The newly-constituted Monetary Policy Committee (MPC) headed by RBI Governor Urjit Patel on Tuesday cut repo rate by 0.25 percent in its maiden policy review which is likely to make home and auto loans cheaper.

RBI Governor Urjit Patel offers festive gift to borrowers, cuts interest rates by 0.25%

Zee Media Bureau

New Delhi: The newly-constituted Monetary Policy Committee (MPC) headed by RBI Governor Urjit Patel on Tuesday cut repo rate by 0.25 percent in its maiden policy review which is likely to make home and auto loans cheaper.

After the cut, the repo rate stands at 6.25 percent. Consequently the reverse repo rate has been adjusted to 5.75 percent.

 

The marginal standing facility (MSF) rate and the Bank Rate have been adjusted to 6.75 percent.

The repo policy rate is now at its lowest since November 2010. RBI has retained GDP growth rate at 7.6 per cent for current fiscal. It expects retail inflation to be 5 percent by March 2017 with upside risk.

All six member of the Monetary Policy Committee voted in favour of rate cut. Decision of MPC consistent with accommodative stance of the monetary policy.
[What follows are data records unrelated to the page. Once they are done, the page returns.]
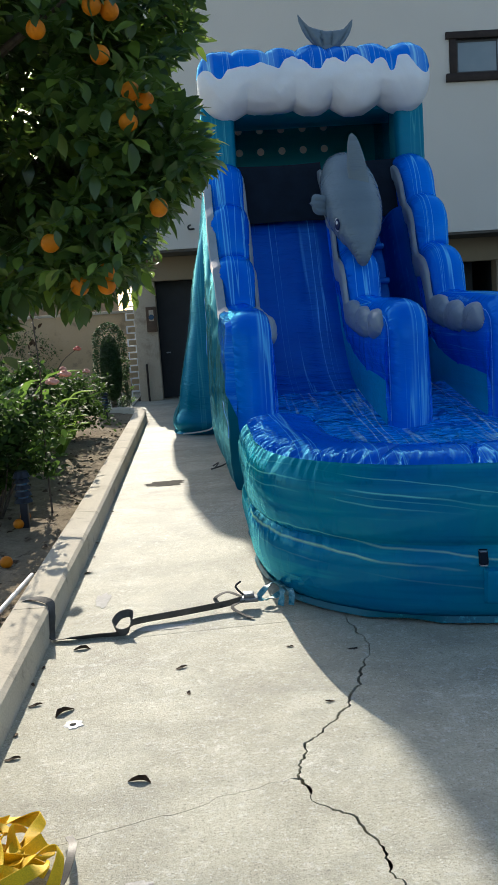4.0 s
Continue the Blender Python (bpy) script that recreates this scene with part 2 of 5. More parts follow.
M_WELT = grainy("pale_blue_welt", (0.0, 0.155, 0.22), (0.0, 0.11, 0.165), 0.35, 5, 120, 0.2, 0.3, (0.03, 0.36, 0.42), grain=0.95)
M_IRIS = grainy("dark_blue_print", (0.01, 0.02, 0.07), (0.015, 0.03, 0.10), 0.3, 6, 90, 0.03)
M_SEAM = grainy("teal_welt", (0.02, 0.22, 0.36), (0.01, 0.16, 0.28), 0.35, 8, 120, 0.2)
M_STUCCO = grainy("white_stucco", (0.635, 0.60, 0.54), (0.665, 0.63, 0.57), 0.92, 0.6, 55, 0.6, 0.15, grain=0.92)
M_TAN = grainy("tan_stucco", (0.31, 0.25, 0.175), (0.35, 0.285, 0.205), 0.92, 0.9, 70, 0.5, 0.15)
# Tan lightened for bounced light on the end pillar; plain pale on small plates.
M_PALE_LIT = grainy("lit_tan_and_pale_paint", (0.50, 0.42, 0.32), (0.56, 0.47, 0.36), 0.92, 0.9, 70, 0.5, 0.15, (0.38, 0.31, 0.23))
M_RUST = grainy("rusty_steel", (0.10, 0.062, 0.04), (0.14, 0.09, 0.06), 0.7, 7, 90, 0.3, 0.3, (0.06, 0.04, 0.03))
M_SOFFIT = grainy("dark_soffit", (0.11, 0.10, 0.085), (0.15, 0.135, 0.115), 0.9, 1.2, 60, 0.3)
M_BROWN = grainy("dark_brown_wood", (0.022, 0.014, 0.011), (0.04, 0.026, 0.02), 0.6, 5, 120, 0.3)
M_SASH = grainy("dark_sash", (0.02, 0.022, 0.026), (0.03, 0.033, 0.038), 0.4, 5, 90, 0.1, 0.5)
M_ALU = grainy("pale_aluminium", (0.30, 0.33, 0.35), (0.38, 0.41, 0.43), 0.4, 5, 90, 0.1, 0.5)
M_GWALL = grainy("ochre_stucco", (0.52, 0.38, 0.22), (0.60, 0.45, 0.28), 0.9, 1.1, 60, 0.4, 0.3, (0.36, 0.27, 0.17), grain=0.85)
M_DOOR = grainy("dim_opening_grey", (0.022, 0.023, 0.025), (0.032, 0.033, 0.036), 0.6, 2, 60, 0.1)
M_PIPING = grainy("pale_blue_piping", (0.06, 0.32, 0.85), (0.16, 0.48, 0.92), 0.3, 5, 90, 0.1, grain=0.97)
# Dimmed copy of the tan: shade inside the bay is put into the colour.
M_BAY = grainy("shaded_tan_plaster", (0.10, 0.075, 0.05), (0.125, 0.095, 0.065), 0.95, 1.3, 40, 0.3)
# Tan lightened to cream for sunlight that does not reach the wall's face.
M_CREAM = grainy("sunlit_cream_stucco", (0.72, 0.66, 0.54), (0.76, 0.70, 0.58), 0.9, 1.0, 60, 0.3, grain=0.9)
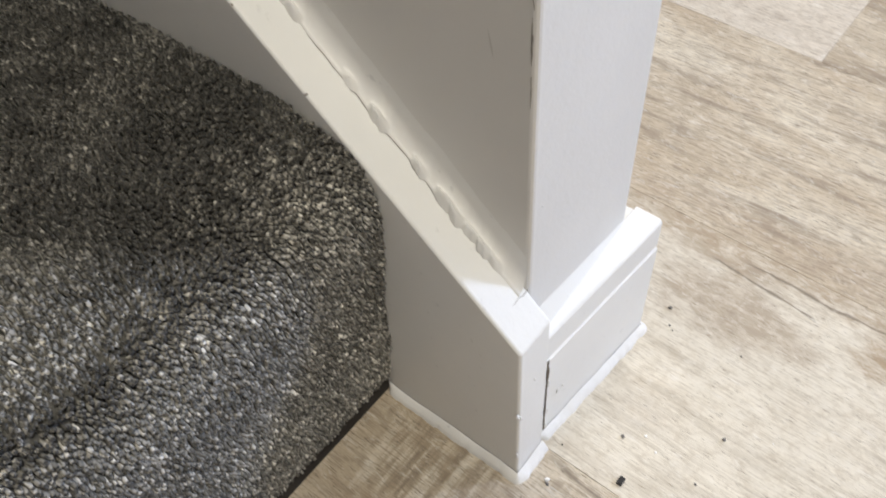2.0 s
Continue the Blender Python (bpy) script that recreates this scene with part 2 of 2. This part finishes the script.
w = Wood("oak_brown_edge", 4, (0.67, 0.605, 0.485), (0.50, 0.41, 0.295), DUSK, 0.53, 0.5, 0.95, lean=3)
w.stain((0.43, 0.345, 0.25), 0.75, 0.228, -0.06, 0.022, 0.22, rag=0.45)
w.crack(0.30, 0.03, -0.2, 0.05, 0.006, 0.001, 0.5)
OAK_EDGE = w.finish()

OAK_FAR = Wood("oak_streaked", 5, (0.64, 0.57, 0.45), (0.48, 0.395, 0.285), DUSK, 0.55, 0.42, 0.8, lean=-3).finish()
OAK_MORE = Wood("oak_pale", 6, PALE, (0.52, 0.45, 0.36), DUSK, 0.45, 0.3, 0.4, lean=2).finish()


# ---- mesh helpers ----
def mesh_of(name, bm, material, smooth=False):
    me = bpy.data.meshes.new(name)
    bm.to_mesh(me)
    bm.free()
    me.materials.append(material)
    if smooth:
        for p in me.polygons:
            p.use_smooth = True
    return me


def part(name, bm, material, parent=None, label="", smooth=False):
    ob = new(name, mesh_of(name, bm, material, smooth))
    ob.parent = parent
    return tagged(ob, label)


def box(x0, x1, y0, y1, z0, z1, bevel=0.0, segments=2):
    bm = bmesh.new()
    v = [bm.verts.new((x, y, z)) for z in (z0, z1) for y in (y0, y1) for x in (x0, x1)]
    for f in ((0, 2, 3, 1), (4, 5, 7, 6), (0, 1, 5, 4), (1, 3, 7, 5), (3, 2, 6, 7), (2, 0, 4, 6)):
        bm.faces.new([v[i] for i in f])
    if bevel:
        bmesh.ops.bevel(bm, geom=bm.edges[:], offset=bevel, segments=segments, affect="EDGES", profile=0.5)
    return bm


def prism(outline, axis, a, b, bevel=0.0, segments=2):
    """A closed outline, extruded from a to b along an axis."""
    bm = bmesh.new()

    def at(p, d):
        return {"x": (d, p[0], p[1]), "y": (p[0], d, p[1]), "z": (p[0], p[1], d)}[axis]
    lo = [bm.verts.new(at(p, a)) for p in outline]
    hi = [bm.verts.new(at(p, b)) for p in outline]
    n = len(outline)
    bm.faces.new(lo[::-1])
    bm.faces.new(hi)
    for i in range(n):
        bm.faces.new((lo[i], lo[(i + 1) % n], hi[(i + 1) % n], hi[i]))
    bmesh.ops.recalc_face_normals(bm, faces=bm.faces[:])
    if bevel:
        bmesh.ops.bevel(bm, geom=bm.edges[:], offset=bevel, segments=segments, affect="EDGES", profile=0.5)
    return bm


# ---- measures ----
W, T = 0.0231, 0.0866           # string thickness, wall thickness
Z0, M = 0.1288, 0.8981          # string's top line: z = Z0 + M y
YW, YS = 0.0127, -0.0035        # wall end, skirting face
XR, XE = W + T, 0.1206          # wall's far face, skirting's far face
HK = 0.1038                     # skirting height
YC, Y1, Z1 = 0.0874, 0.3058, 0.2037   # first riser's foot; second riser's foot
GOING, RISE = 0.2290, 0.1990
STEPS = 11

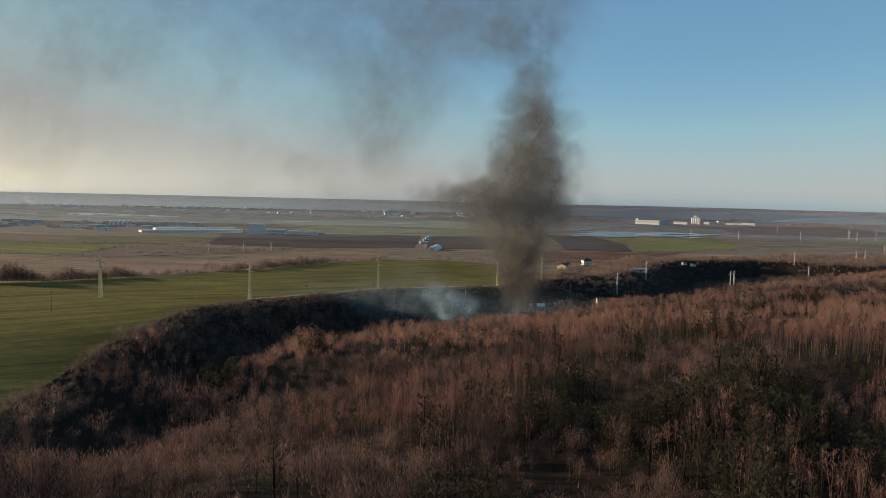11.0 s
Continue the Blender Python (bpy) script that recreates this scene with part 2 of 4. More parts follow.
gf = gf[:, ::-1]
ground = link_mesh("ground", gv, gf, [M_plain, M_shaded_litter, M_far], indices=np.where(np.hypot(fx, fy) > 2700, 2, (rim_distance(fx, fy) > np.where(fy > 720, -60, 0)) & (np.hypot(fx, fy) < 1560)).astype(int), smooth=True)
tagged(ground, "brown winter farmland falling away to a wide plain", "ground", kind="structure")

# ---- trees ----
rng = np.random.default_rng(7)


def tube(points, widths, sides=3):
    """Triangles of a tapered limb through a few points."""
    tris = []
    rings = []
    for i, (p, w) in enumerate(zip(points, widths)):
        d = np.subtract(points[min(i + 1, len(points) - 1)], points[max(i - 1, 0)])
        d = d / (np.linalg.norm(d) + 1e-9)
        u = np.cross(d, (0.3, 0.9, 0.1))
        u = u / np.linalg.norm(u)
        v = np.cross(d, u)
        an = np.arange(sides) * 2 * np.pi / sides
        rings.append(np.asarray(p) + w * (np.cos(an)[:, None] * u + np.sin(an)[:, None] * v))
    for r0, r1 in zip(rings[:-1], rings[1:]):
        for k in range(sides):
            n = (k + 1) % sides
            tris += [(r0[k], r0[n], r1[n]), (r0[k], r1[n], r1[k])]
    return tris


def sliver(p, d, w):
    """One twig: a long thin triangle."""
    s = np.cross(d, rng.normal(size=3))
    s = s / (np.linalg.norm(s) + 1e-9) * w / 2
    return [(p - s, p + s, p + d)]


def bare_tree(h, limbs, twigs, width, reach=0.27, fine=0.06):
    """Trunk and crown triangles of a leafless broad-leaved tree: limbs that fan upwards and a dome of fine twigs."""
    lean = rng.normal(0, 0.3, 2)
    top = np.array([lean[0], lean[1], h * 0.72])
    mid = top * [0.35, 0.35, 0.5] + np.append(rng.normal(0, 0.12, 2), 0)
    trunk = tube([(0, 0, -0.6), mid, top], [width * 1.7, width * 1.2, width * 0.5])
    crown = []
    reach = reach * rng.uniform(0.85, 1.2)
    for i in range(limbs):
        f = 0.3 + 0.6 * (i + rng.uniform(0, 1)) / limbs
        p = top * f
        an = i * 2.4 + rng.normal(0, 0.4)
        r = h * reach * rng.uniform(0.45, 0.95)
        e = np.array([p[0] + math.cos(an) * r, p[1] + math.sin(an) * r, p[2] + h * rng.uniform(0.16, 0.3)])
        m = (p + e) / 2 + [0, 0, -0.02 * h]
        crown += tube([p, m, e], [width * 0.75, width * 0.5, width * 0.15])
    for i in range(twigs):
        d = rng.normal(size=3)
        d = d / np.linalg.norm(d)
        d[2] = abs(d[2]) if rng.uniform() < 0.8 else d[2] * 0.6
        k = rng.uniform(0.35, 0.95) ** 0.6
        q = np.array([lean[0] * 0.6, lean[1] * 0.6, h * 0.56]) + d * k * h * np.array([reach, reach, 0.33])
        way = d * [0.45, 0.45, 0.3] + [0, 0, 0.9] + rng.normal(0, 0.2, 3)
        crown += sliver(q, way / np.linalg.norm(way) * h * rng.uniform(0.07, 0.16), fine * rng.uniform(0.6, 1.3))
    return np.array(trunk), np.array(crown)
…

The MPC was introduced to make decision-making more transparent and more collegiate. Hitherto, the RBI governor had taken sole responsibility for deciding rates. The governor still gets a deciding vote if the panel is evenly split.

August retail inflation eased to a five-month low of 5.05 percent but WPI inflation climbed to a two-year high of 3.74 percent.

Before the dip in August, both the retail as well as wholesale price indices were on a continuous upward spiral.

The government had in August notified 4 percent inflation target with a range of plus/minus 2 percent for the next five years under the monetary policy framework agreement with the Reserve Bank.

Patel was the one who wrote the inflation glide path for RBI when he was deputy to former Governor Rajan, and analysts say it is unlikely that he will jettison his guard on price rise, especially under the new inflation targeting framework.